I placed my finished jar on a bookshelf with other sea-themed objects and colors.
Here is another type of bottle with another type of shell; In this one, only small shells would fit through the opening, and there was no way for me to position things just so, so I had to take it as they fell. I put a lot of periwinkle shells in this one, and small broken shells. I also added a few man-made colored resin faux gemstones for a touch of color. Once the items were all in the jar, I just shook it gently until I liked what I saw!!
The key in a bottle like this where only small items are being used and where they cannot be arranged, it to not use too many shells. filling this bottle would hide almost all of the treasures that you put inside!

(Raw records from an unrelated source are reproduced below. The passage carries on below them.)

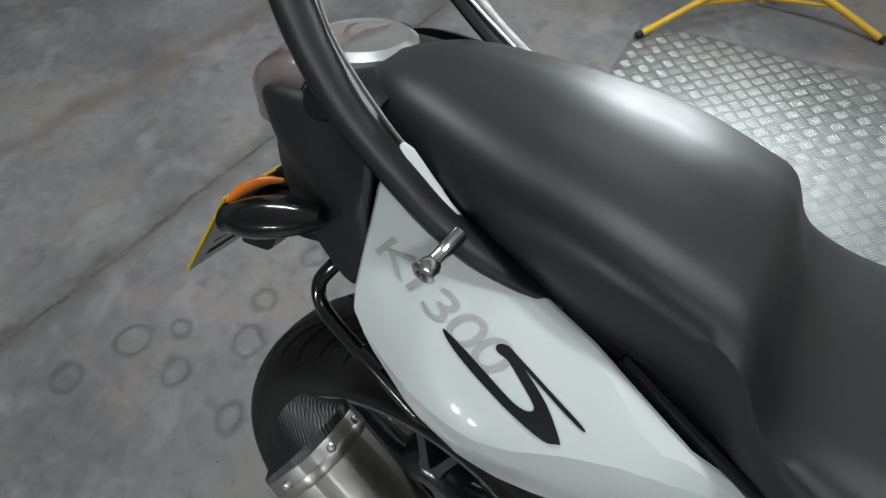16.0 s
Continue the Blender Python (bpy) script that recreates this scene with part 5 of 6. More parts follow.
for s in (0.357, -0.0165):
    for y, v, ax in ((-0.2585, 0.467, (-1, 0.33)), (-0.2185, 0.511, (-0.3, 1)), (-0.178, 0.504, (0.4, 1))):
        c = CD * s + CV * v + Vector((0, y, 0)) + CO
        d = CV * ax[1] + Vector((0, ax[0], 0))
        part("rivet", turned([(-0.002, 0.0048), (0.002, 0.0046), (0.003, 0.0032), (0.003, 0.002), (0.0015, 0.0015)], c, d, 12), M_BOLT, can)
# badge on the silencer: plain bars and a spiked outline
A0, A1 = Vector((0, -0.249, 0)) + CV * 0.491, Vector((0, -0.264, 0)) + CV * 0.441
down = (A1 - A0).normalized()
outw = down.cross(CD).normalized()
if outw.y > 0:
    outw = -outw
CB = (A0 + A1) / 2 + CD * 0.248 + outw * 0.0012 + CO


def can_mark(pts, mat, name, label):
    bm = bmesh.new()
    bm.faces.new([bm.verts.new(CB + CD * -a + down * b) for a, b in pts])
    bmesh.ops.recalc_face_normals(bm, faces=bm.faces)
    part(name, bm, mat, can, label, 0)


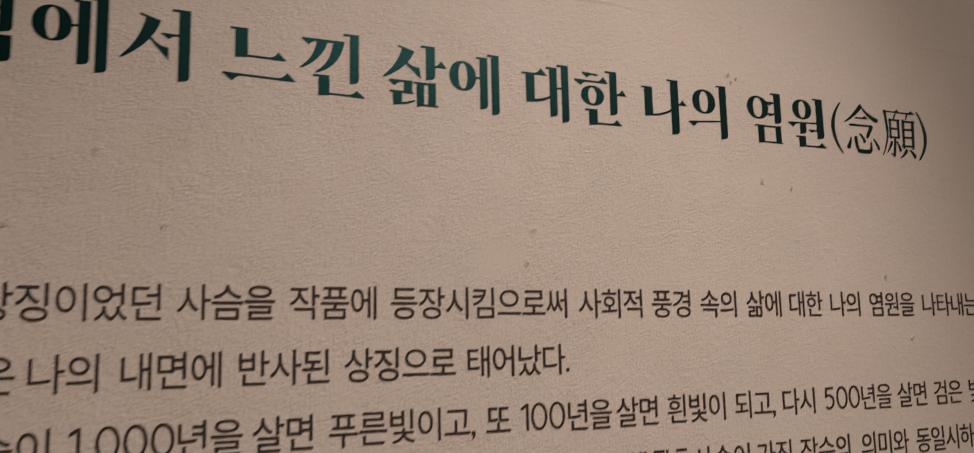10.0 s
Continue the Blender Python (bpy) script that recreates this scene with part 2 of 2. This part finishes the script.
def filled_hole(x, z, r, deep, seed):
    """The rough plug of filler in an old screw hole, ringed by a broken crack."""
    rng = random.Random(seed)
    bm = bmesh.new()
    base = sum(wall_at(x + 2.4 * r * math.cos(a), z + 2.4 * r * math.sin(a)) for a in range(6)) / 6 + 0.05
    wide, tilt, turn = rng.uniform(0.8, 1.0), rng.uniform(-0.35, 0.35), rng.uniform(0, 6.28)
    rings = []
    for s, up in ((0.22, 0.30), (0.45, 0.42), (0.66, 0.30), (0.80, -0.05), (0.92, 0.05), (1.02, 0.75), (1.16, 0.7), (1.4, 0.05), (1.6, -0.5)):
        loop = []
        for k in range(22):
            a = 6.2832 * k / 22
            q = s * r * (1 + 0.16 * math.sin(2 * a + turn) + 0.10 * math.sin(3 * a - turn) + 0.13 * rng.uniform(-1, 1))
            lip = min(1.1, max(-0.25, 0.3 + 0.85 * math.cos(a - turn))) if s > 0.95 and s < 1.3 else 1.0
            split = -0.6 * math.exp(-(s * math.sin(a - 2 * turn) / 0.22) ** 2) if s < 0.9 else 0.0
            h = base + 0.1 + deep * (up * lip + split + 0.30 * rng.uniform(-1, 1) * (s < 1.2) + tilt * math.cos(a - turn) * (s < 0.8))
            loop.append(bm.verts.new((x + wide * q * math.cos(a), -h / 1000, TITLE + z + q * math.sin(a))))
        rings.append(loop)
    bm.faces.new(rings[0][::-1])
    for one, two in zip(rings, rings[1:]):
        for k in range(22):
            j = (k + 1) % 22
            bm.faces.new((one[k], one[j], two[j], two[k]))
    bmesh.ops.recalc_face_normals(bm, faces=bm.faces)
    mesh = bpy.data.meshes.new("filled_hole")
    bm.to_mesh(mesh)
    bm.free()
    mesh.materials.append(PAINT)
    new("filled_hole", mesh).parent = wall


def nail_hole(x, z, r, seed):
    """A small shallow pit with a ragged edge, its deep shade put into the dark colour."""
    rng = random.Random(seed)
    bm = bmesh.new()
    top = wall_at(x, z) + 0.35
    rim = [bm.verts.new((x + r * math.cos(k * 0.6283) * rng.uniform(0.7, 1.2), -top / 1000, TITLE + z + r * math.sin(k * 0.6283) * rng.uniform(0.6, 1.1))) for k in range(10)]
    deep = bm.verts.new((x, 0.0006 - top / 1000, TITLE + z))
    for k in range(10):
        bm.faces.new((rim[k], rim[(k + 1) % 10], deep))
    mesh = bpy.data.meshes.new("nail_hole")
    bm.to_mesh(mesh)
    bm.free()
    mesh.materials.append(PIT_SHADE)
    new("nail_hole", mesh).parent = wall


for n, (cx, cz, r, deep) in enumerate(DENTS):
    if r > 0.0019:
        filled_hole(cx, cz, 0.78 * r, 1.9 * deep, n)
for n, (cx, cz, r) in enumerate(((-0.0850, -0.1058, 0.0008), (-0.2030, -0.1540, 0.0008), (-0.0604, -0.1742, 0.0007), (0.5972, 0.0160, 0.0005),
                                 
                                 (0.6515, 0.0045, 0.0006), (-0.0600, -0.1720, 0.0006), (0.8440, -0.2665, 0.0009))):
    nail_hole(cx, cz, r, n)
slab("floor", (-1.6, -4.0, -0.1), (3.2, 0.12, 0.0), BOARDS, "dark brown floor of the gallery room", "floor")
slab("ceiling", (-1.6, -4.0, 3.2), (3.2, 0.12, 3.3), ROOM, "plain painted ceiling of the gallery room", "ceiling")
slab("wall_south", (-1.6, -4.1, 0.0), (3.2, -4.0, 3.2), ROOM, "plain beige wall opposite the wall text", "wall")
slab("wall_west", (-1.7, -4.0, 0.0), (-1.6, 0.12, 3.2), ROOM, "plain beige side wall of the room", "wall")
slab("wall_east", (3.2, -4.0, 0.0), (3.3, 0.12, 3.2), ROOM, "plain beige side wall of the room", "wall")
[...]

Here is another example of only using a few shells in a small jar. A VERY USEFUL TRICK for making your shells look even more gorgeous is to finish them with a glossy top-coat to give them an eternal wet-look. You know how shells and sea rocks always look their best when wet? And no matter how many times you wash them you can’t get that dulling sea salt off?? Well, don’t fit the salt, just cover it up! I use an acrylic gel medium with a glossy finish to coat my shells and give them a pearly shine. Here’s how: I get use a plastic cup, and a cheap paint brush, and lay out my shells on a paper plate. I take a clump of acrylic gel medium with my brush and put it in the plastic cup. You only need about a silver-dollar’s worth to coat a whole plate of rocks. Then add a little bit of water, and mix. You just need enough water to thin the gel so it goes on transparent to clear and spreads easily. Spread the gel over the shells with your brush. If you’ve thinned the gel enough, you won’t leave brush marks, so you can be kind of sloppy. Let this coat dry completely. Then flip over your rocks. You may want to put down a piece of wax paper on top of your paper plate, under the rocks to prevent them from sticking to the plate. Otherwise paper bits could get stuck to the rocks. If this bothers you, go with some wax paper. Anyway, you’ve flipped your rocks, so now paint the other side with the gel and let dry. Your rocks should now be shiny and wet-looking. Apply as many coats as desired for an even glossier finish.
Here is a medium sized jar with an opening big enough for my to arrange the rocks in. It may look like I’ve only used small rocks and pieces of glass in this jar, but that is actually an illusion. There are larger rocks at the bottom and in the middle of the jar, holding up the smaller, more beautiful rocks. I used pebbles, broken shells, periwinkles, sea-glass, and coral in this jar. All of which were coated with one layer of gel medium to give them a slight shine.
Another natural material that I like to use in decorating (as well as meditation) is gemstones. Above is lucky purple quartz, fools gold, and red quartz.
You can use big and small stones, and even pair them with your shell-jars. Place your gemstone treasures on a mirror to double the look of your gems!!
Stone also look great next to single shells or colored ocean accents, like this baby star-fish. You can also place your colorful gemstones in bowls, on tables, book shelves, or on windowsills to reflect the sun-light. These polished and tumbled stones will cost you more than shells and flowers (which can be found for free) but they are not all that expensive, and are still from nature.
When you pair your natural elements with store-bought products such as mirrors, jars, candles, ceramics, and small furniture, you instantly add interest to the space, and create a sense of wealth, abundance, and creativity.